Something else notable from the IMDB info -- this project does not appear, and IMDB is pretty good at getting projects up way ahead of production. But there's nary a peep about this mini in any of the info for any of the three people mentioned. Which makes me wonder -- is this basically a blind item hatchet job, something designed to rile up the Red States, who will then rabidly boycott ABC and Disney and their affiliates because they see them as unpatriotic?

Is this Fox's revenge for the American Idol exposé? It would seem to be their typical tactics.

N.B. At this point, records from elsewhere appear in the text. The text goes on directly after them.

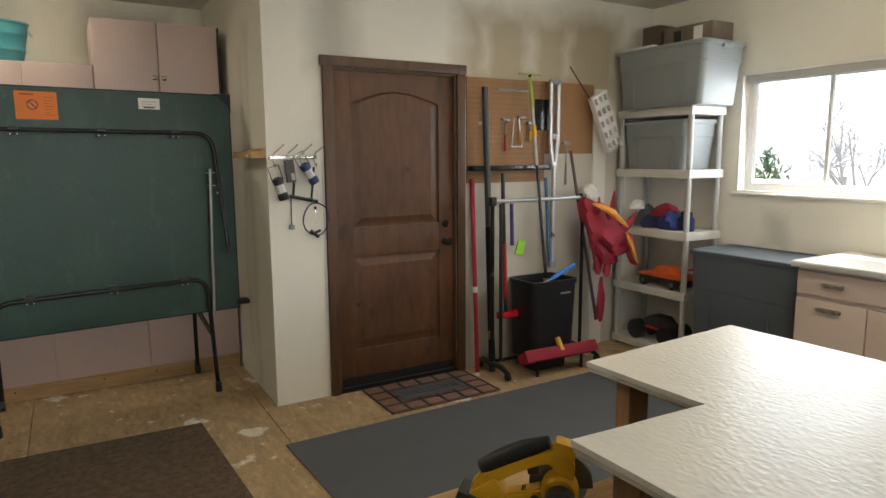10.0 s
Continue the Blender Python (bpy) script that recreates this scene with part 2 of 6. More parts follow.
M["counter"] = mat("white_laminate", (0.68, 0.67, 0.62), 0.42, var=0.03, scale=2, fine=60, bump=0.03)
M["osbtop"] = mat("painted_strand_board", (0.66, 0.65, 0.60), 0.36, var=0.06, scale=4, fine=60, bump=0.10, depth=0.003, stretch=(1.0, 1.2, 1))
flaked(M["osbtop"], 64.0, 0.60, 0.0014)
M["osbedge"] = mat("strand_board_edge", (0.50, 0.47, 0.41), 0.85, var=0.35, scale=16, fine=70, bump=0.8, stretch=(0.5, 0.5, 4))
M["lumber"] = wood("pine_lumber", (0.37, 0.205, 0.09), 0.65, var=0.3, stretch=(9, 9, 1.0), spread=0.12)
M["lumber_h"] = wood("pine_lumber_long", (0.46, 0.29, 0.13), 0.65, var=0.3, stretch=(1.0, 9, 9), spread=0.1)
M["lumber_y"] = wood("pine_board_cross", (0.46, 0.29, 0.13), 0.65, var=0.3, stretch=(9, 1.0, 9), spread=0.1)
# Darker pine tones for the long aprons, some legs and toe kicks.
M["lumber_dh"] = wood("dark_pine_rail", (0.20, 0.115, 0.058), 0.65, var=0.35, stretch=(1.0, 9, 9), spread=0.1)
M["lumber_d"] = wood("dark_pine_post", (0.24, 0.135, 0.065), 0.65, var=0.35, stretch=(9, 9, 1.0), spread=0.12)
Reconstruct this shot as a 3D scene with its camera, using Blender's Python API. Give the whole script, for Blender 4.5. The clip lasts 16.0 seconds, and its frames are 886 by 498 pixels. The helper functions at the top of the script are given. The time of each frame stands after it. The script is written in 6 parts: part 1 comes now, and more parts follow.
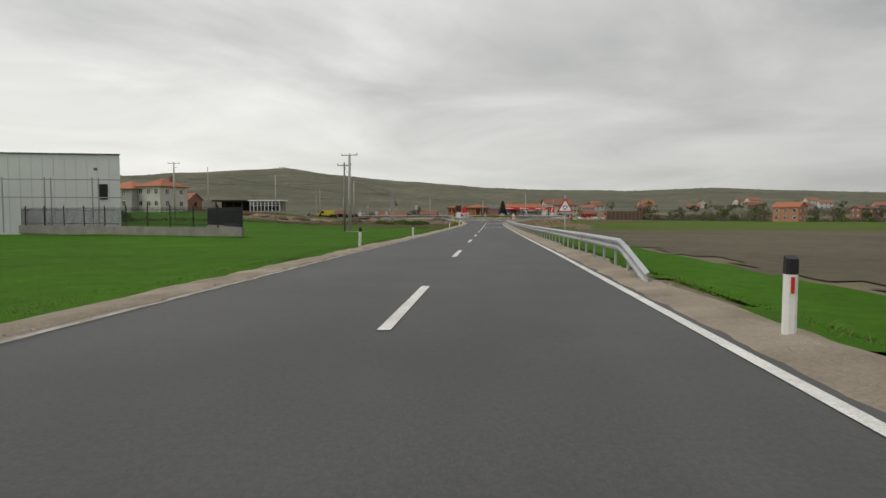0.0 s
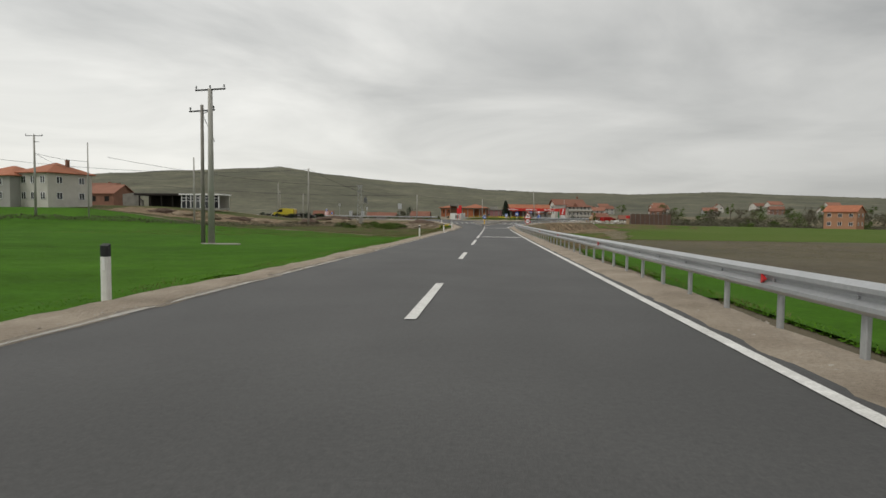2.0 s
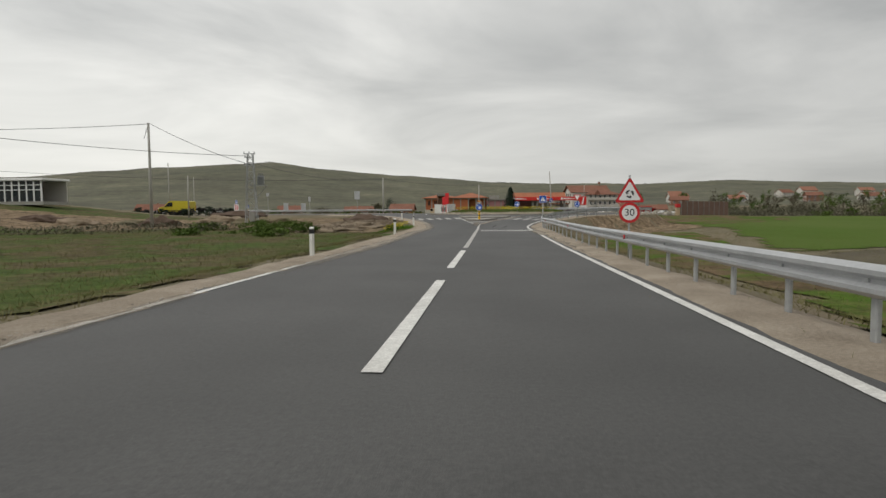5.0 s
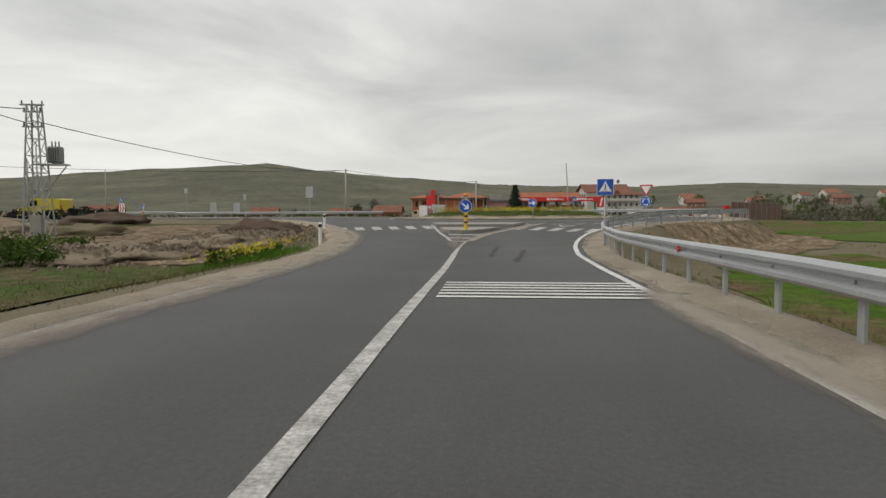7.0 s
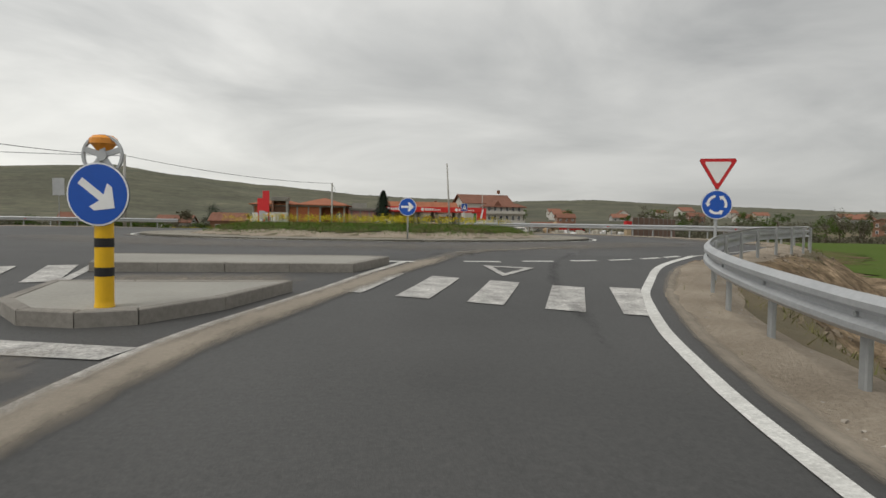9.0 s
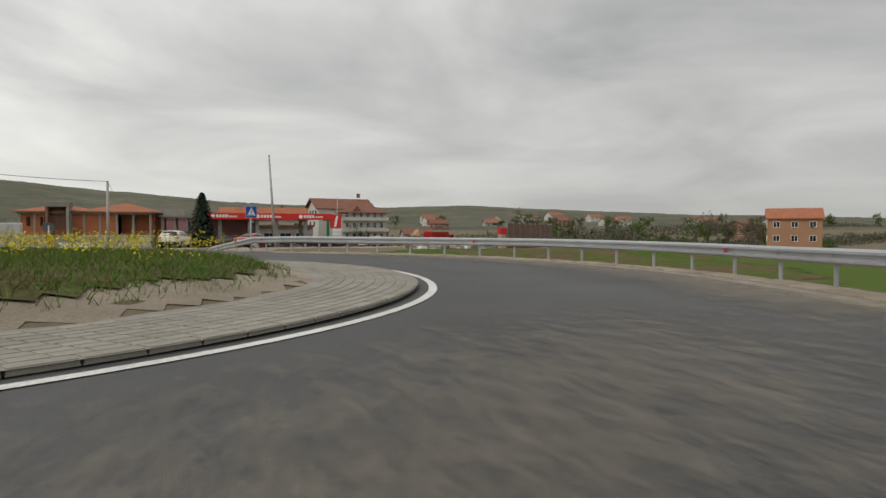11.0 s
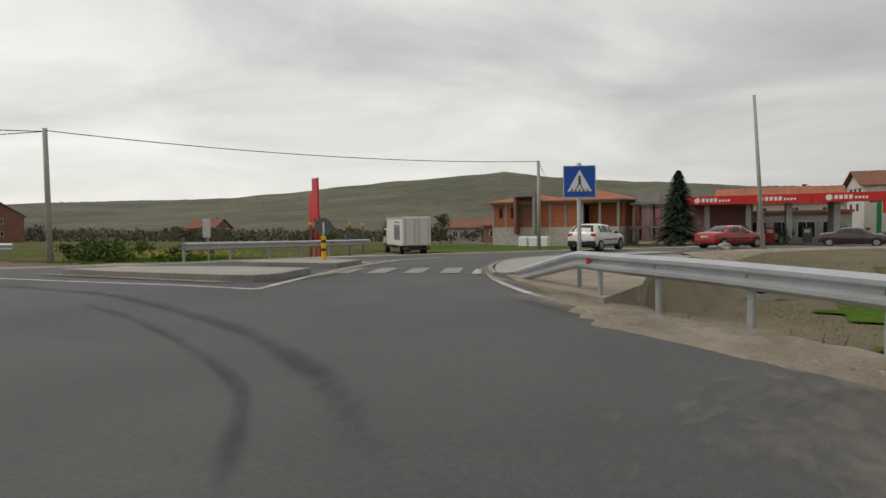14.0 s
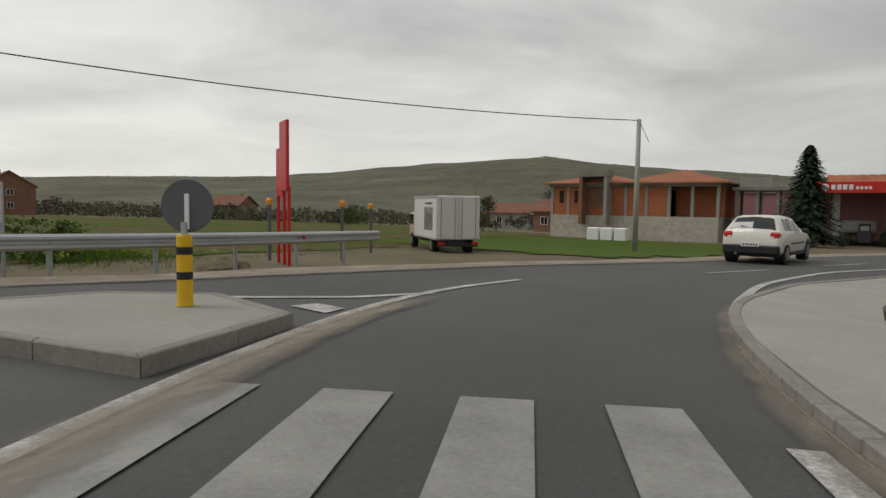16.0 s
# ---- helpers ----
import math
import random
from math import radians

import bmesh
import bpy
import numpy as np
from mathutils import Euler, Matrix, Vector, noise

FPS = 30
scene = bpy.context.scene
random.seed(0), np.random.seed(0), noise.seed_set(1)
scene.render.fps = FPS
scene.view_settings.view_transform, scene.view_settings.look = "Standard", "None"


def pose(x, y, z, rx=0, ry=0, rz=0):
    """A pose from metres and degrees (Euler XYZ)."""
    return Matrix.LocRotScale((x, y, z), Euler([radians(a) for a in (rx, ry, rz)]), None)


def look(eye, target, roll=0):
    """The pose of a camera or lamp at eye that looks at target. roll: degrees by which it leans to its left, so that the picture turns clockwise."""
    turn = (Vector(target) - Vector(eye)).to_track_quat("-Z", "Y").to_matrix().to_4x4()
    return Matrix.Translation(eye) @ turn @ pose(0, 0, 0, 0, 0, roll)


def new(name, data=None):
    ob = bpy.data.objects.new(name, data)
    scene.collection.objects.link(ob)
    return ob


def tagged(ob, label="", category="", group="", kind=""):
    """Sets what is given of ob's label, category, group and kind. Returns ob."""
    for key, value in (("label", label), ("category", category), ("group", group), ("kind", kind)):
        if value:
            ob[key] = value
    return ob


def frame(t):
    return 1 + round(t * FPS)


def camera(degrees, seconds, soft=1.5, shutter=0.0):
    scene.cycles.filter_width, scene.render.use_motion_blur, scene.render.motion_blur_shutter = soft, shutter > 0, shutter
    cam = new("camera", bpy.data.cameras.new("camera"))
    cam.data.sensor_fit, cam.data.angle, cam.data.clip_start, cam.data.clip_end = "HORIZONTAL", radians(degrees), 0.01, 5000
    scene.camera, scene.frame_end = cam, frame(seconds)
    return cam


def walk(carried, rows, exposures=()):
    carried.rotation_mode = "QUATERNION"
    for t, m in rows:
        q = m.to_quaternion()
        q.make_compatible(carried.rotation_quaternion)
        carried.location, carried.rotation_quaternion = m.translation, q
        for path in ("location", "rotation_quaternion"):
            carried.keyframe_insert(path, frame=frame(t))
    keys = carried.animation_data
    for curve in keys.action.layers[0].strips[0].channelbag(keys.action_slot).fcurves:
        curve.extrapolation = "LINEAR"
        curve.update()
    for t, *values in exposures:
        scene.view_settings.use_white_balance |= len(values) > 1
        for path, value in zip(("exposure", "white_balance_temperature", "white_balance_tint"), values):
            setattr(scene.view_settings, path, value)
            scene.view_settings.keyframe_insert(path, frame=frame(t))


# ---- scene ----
cam = camera(71.2, 16.0)
PATH = [
    (0, (1.167, -1.321, 1.906), (1.012, 0.670, 1.787), 0.01),
    (0.5, (1.148, 7.952, 1.823), (0.988, 9.942, 1.703), -0.41),
    (1, (1.127, 17.509, 1.702), (0.958, 19.498, 1.583), -0.11),
    (1.5, (1.049, 26.704, 1.598), (0.888, 28.694, 1.484), -0.10),
    (2, (0.989, 35.847, 1.481), (0.834, 37.838, 1.369), 0.67),
    (2.5, (0.947, 44.566, 1.416), (0.789, 46.556, 1.291), 0.56),
    (3, (0.867, 53.040, 1.302), (0.706, 55.030, 1.183), 0.28),
    (3.5, (0.877, 61.494, 1.259), (0.715, 63.483, 1.132), -0.14),
    (4, (0.877, 69.951, 1.158), (0.718, 71.940, 1.030), -0.47),
    (6.5, (1.042, 107.597, 0.850), (0.887, 109.586, 0.716), -0.20),
    (7, (1.072, 114.358, 0.841), (0.911, 116.347, 0.720), -0.26),
    (7.5, (1.039, 120.849, 0.858), (0.896, 122.840, 0.741), 0.01),
    (8, (1.172, 126.760, 0.793), (1.135, 128.756, 0.676), 0.82),
    (8.5, (1.617, 132.600, 0.771), (1.697, 134.596, 0.678), 1.14),
    (9, (2.394, 137.849, 0.858), (2.649, 139.831, 0.776), 0.89),
    (9.5, (3.722, 142.903, 0.959), (4.192, 144.846, 0.890), 0.48),
    (10, (5.499, 147.356, 1.061), (6.159, 149.244, 1.006), 0.12),
    (12.5, (14.990, 165.341, 1.441), (15.321, 167.311, 1.360), -0.93),
    (13, (15.600, 169.109, 1.474), (15.497, 171.105, 1.389), -0.84),
    (13.5, (14.960, 173.060, 1.517), (14.419, 174.983, 1.422), -0.88),
    (14, (13.638, 176.522, 1.503), (12.712, 178.293, 1.415), -0.86),
    (14.5, (11.600, 180.145, 1.520), (10.431, 181.764, 1.424), -0.37),
    (15, (9.790, 182.939, 1.505), (8.539, 184.495, 1.384), 0.36),
    (15.5, (7.965, 185.744, 1.516), (6.766, 187.340, 1.388), 0.68),
    (16, (6.337, 188.869, 1.441), (5.307, 190.578, 1.300), 0.77),
]
walk(cam, [(t, look(e, g, r)) for t, e, g, r in PATH], [(0, 0.0), (13, 0.0), (14.5, -0.17), (16, -0.25)])

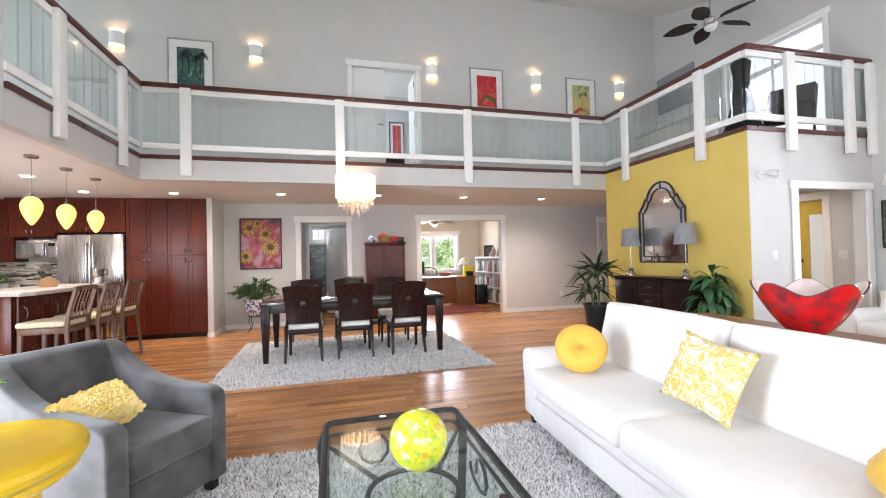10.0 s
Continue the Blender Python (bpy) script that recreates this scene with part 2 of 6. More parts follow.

Make up a story, give it vague plausibility by careful use of qualifiers, but also design it for deniability in case there's a problem. Best of all, they don't have to retract it later. They can just claim, after the damage is done, that, oh, gosh. The thing didn't get greenlit.

But you won't hear that part of the story, because they'll be trotting out the latest runaway bride or celebrity show trial, or they'll be trying to look up Hilary's skirt or down Barack's pants.

Fox. We report, and you can suck it.